Please transcribe the listing below in full and word for word, without its pictures.
BEGIN Dataset extract
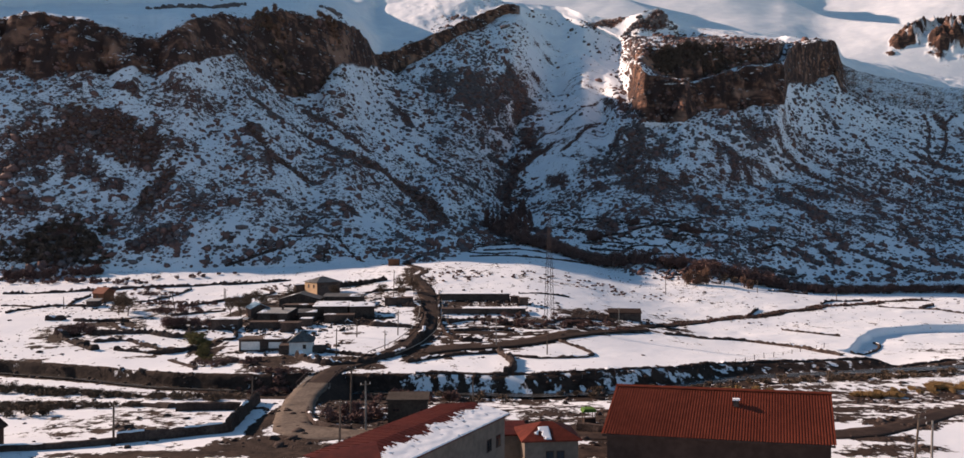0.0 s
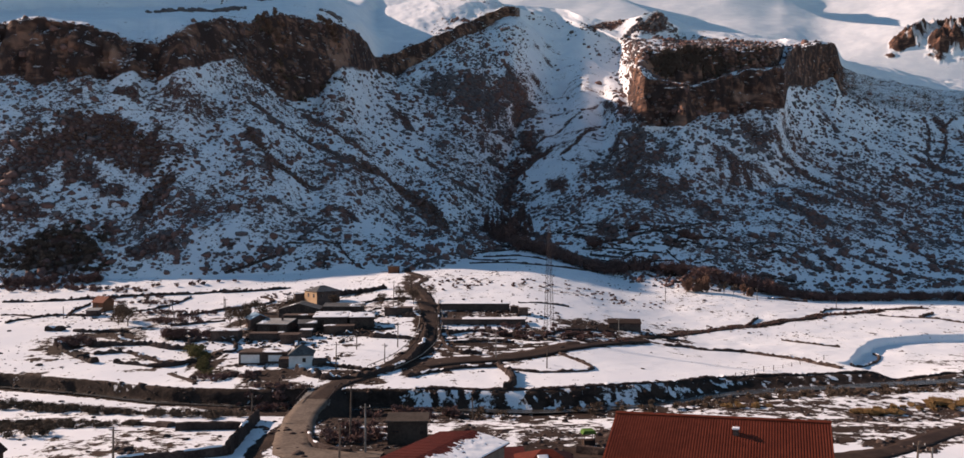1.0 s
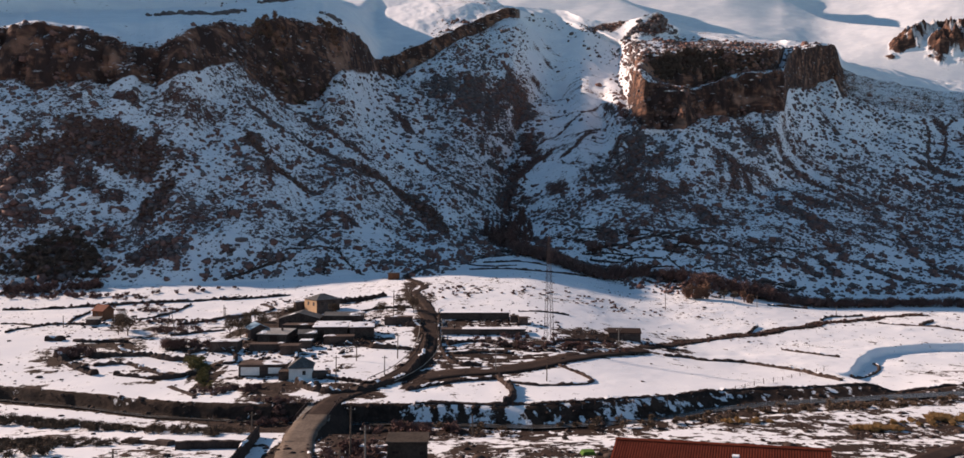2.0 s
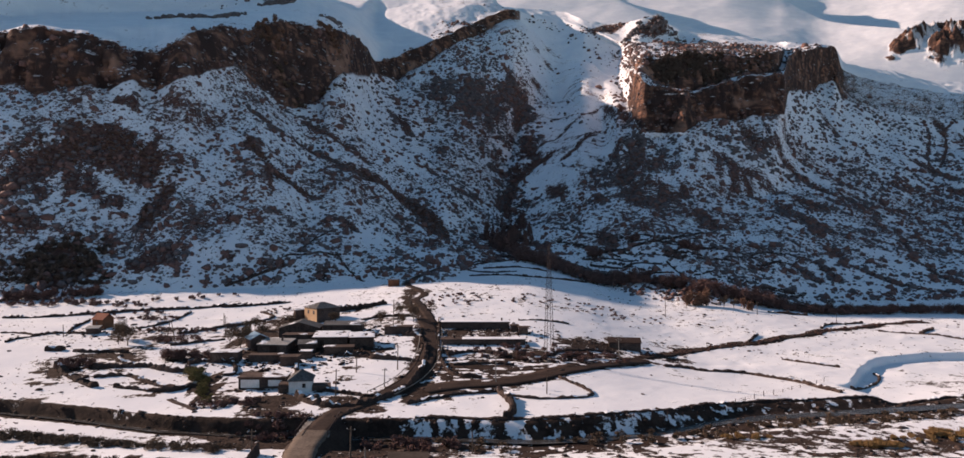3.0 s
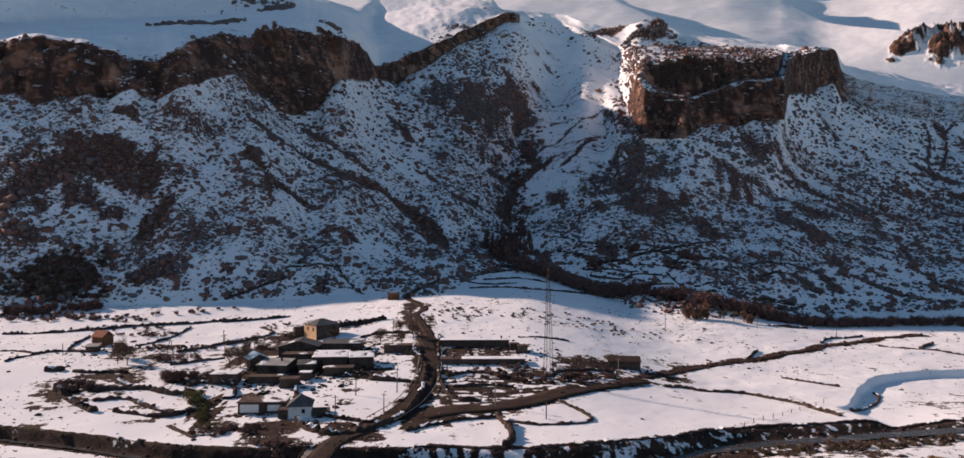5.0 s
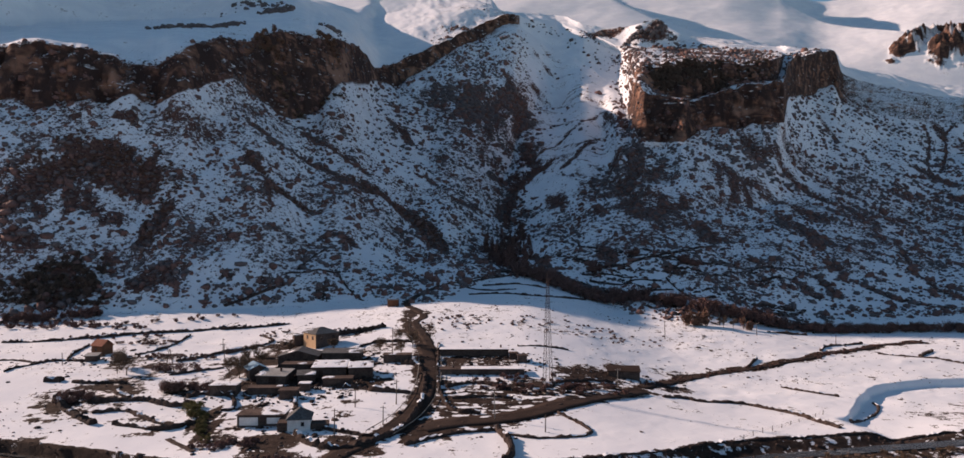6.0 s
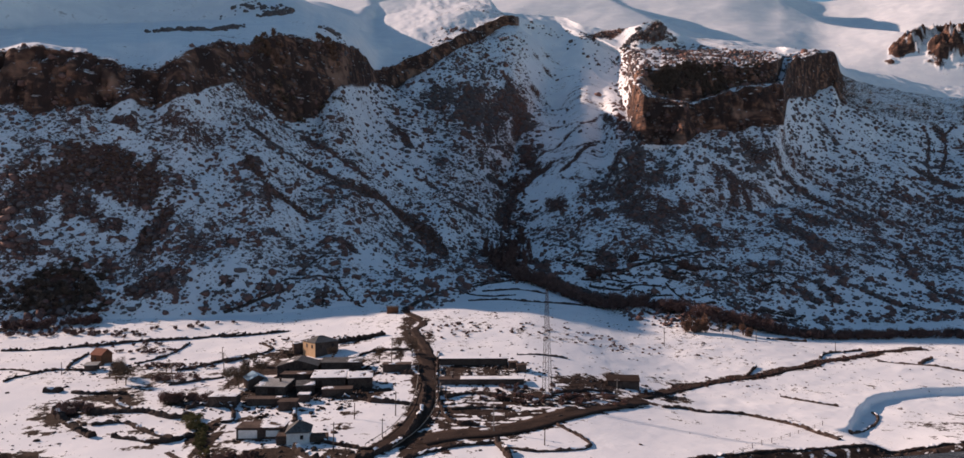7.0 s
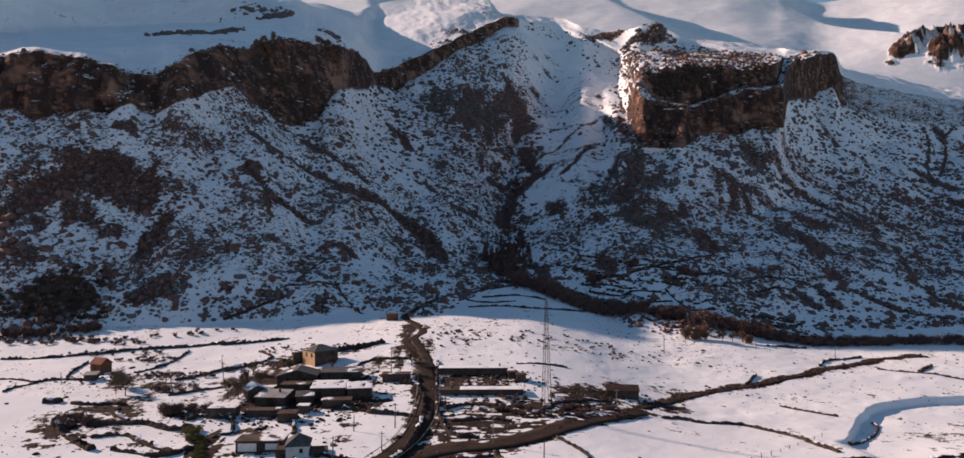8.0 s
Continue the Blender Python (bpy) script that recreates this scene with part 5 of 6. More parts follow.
END Dataset extract
→ **Response to this exercise**
0.0 s
1.0 s
2.0 s
3.0 s
5.0 s
6.0 s
7.0 s
8.0 s
Continue the Blender Python (bpy) script that recreates this scene with part 5 of 6. More parts follow.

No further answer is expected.